- **Goal**
Set all the material down again unchanged, without the pictures.

+++++

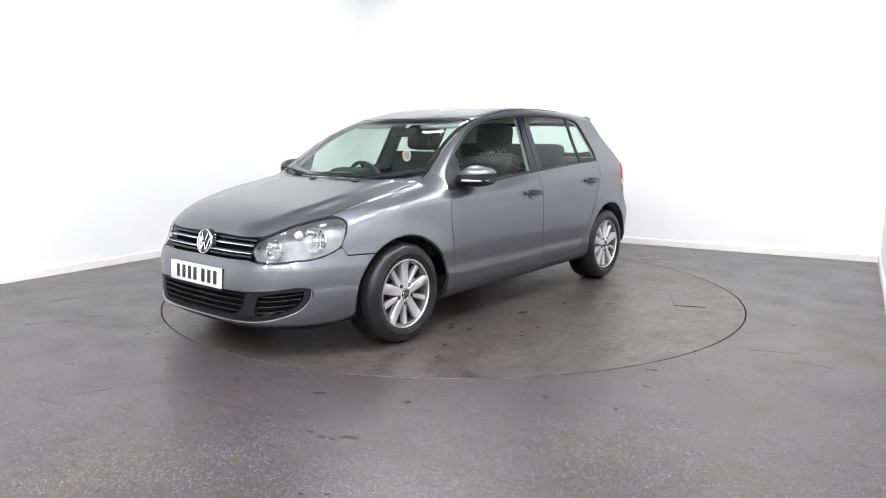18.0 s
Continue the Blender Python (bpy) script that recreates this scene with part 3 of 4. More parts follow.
# bonnet, roof, windscreen
BON_HALF = path("t 1.10 0 !, t 1.075 0.3, t 1.01 0.55, t 0.93 0.69 !, t 0.96 0.702, t 1.1 0.712, t 1.3 0.708, t 1.5 0.694, t 1.68 0.672 !, f 0.64 0.772, f 0.56 0.735, f 0.475 0.682, f 0.42 0.672, f 0 0.668 !", closed=False)
skin("bonnet", both(BON_HALF), Top, PAINT, car, step=0.03)
WS_HALF = path("t 1.085 0 !, t 1.06 0.3, t 0.985 0.55, t 0.888 0.695 !, t 0.80 0.678, t 0.55 0.629, t 0.27 0.578 !, t 0.305 0.3, t 0.325 0 !", closed=False)
windscreen = skin("windscreen", both(WS_HALF), Top, PANE, car, off=-0.003, flange=0, step=0.05)[0]
WS_IN = path("t 1.03 0 !, t 1.0 0.3, t 0.93 0.52, t 0.86 0.648 !, t 0.77 0.637, t 0.54 0.595, t 0.305 0.549 !, t 0.335 0.3, t 0.355 0 !", closed=False)
skin("windscreen_surround", both(WS_HALF), Top, PIANO, car, holes=[both(WS_IN)], off=-0.0055, flange=0.004, label="black printed windscreen border")
ROOF_HALF = path("t 0.318 0 !, t 0.298 0.3, t 0.258 0.574 !, t 0.0 0.571, t -0.5 0.565, t -1.0 0.549, t -1.43 0.518 !, t -1.445 0 !", closed=False)
skin("roof", both(ROOF_HALF), Top, PAINT, car, step=0.05)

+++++

- **Answer to the task**
18.0 s
Continue the Blender Python (bpy) script that recreates this scene with part 3 of 4. More parts follow.
# bonnet, roof, windscreen
BON_HALF = path("t 1.10 0 !, t 1.075 0.3, t 1.01 0.55, t 0.93 0.69 !, t 0.96 0.702, t 1.1 0.712, t 1.3 0.708, t 1.5 0.694, t 1.68 0.672 !, f 0.64 0.772, f 0.56 0.735, f 0.475 0.682, f 0.42 0.672, f 0 0.668 !", closed=False)
skin("bonnet", both(BON_HALF), Top, PAINT, car, step=0.03)
WS_HALF = path("t 1.085 0 !, t 1.06 0.3, t 0.985 0.55, t 0.888 0.695 !, t 0.80 0.678, t 0.55 0.629, t 0.27 0.578 !, t 0.305 0.3, t 0.325 0 !", closed=False)
windscreen = skin("windscreen", both(WS_HALF), Top, PANE, car, off=-0.003, flange=0, step=0.05)[0]
WS_IN = path("t 1.03 0 !, t 1.0 0.3, t 0.93 0.52, t 0.86 0.648 !, t 0.77 0.637, t 0.54 0.595, t 0.305 0.549 !, t 0.335 0.3, t 0.355 0 !", closed=False)
skin("windscreen_surround", both(WS_HALF), Top, PIANO, car, holes=[both(WS_IN)], off=-0.0055, flange=0.004, label="black printed windscreen border")
ROOF_HALF = path("t 0.318 0 !, t 0.298 0.3, t 0.258 0.574 !, t 0.0 0.571, t -0.5 0.565, t -1.0 0.549, t -1.43 0.518 !, t -1.445 0 !", closed=False)
skin("roof", both(ROOF_HALF), Top, PAINT, car, step=0.05)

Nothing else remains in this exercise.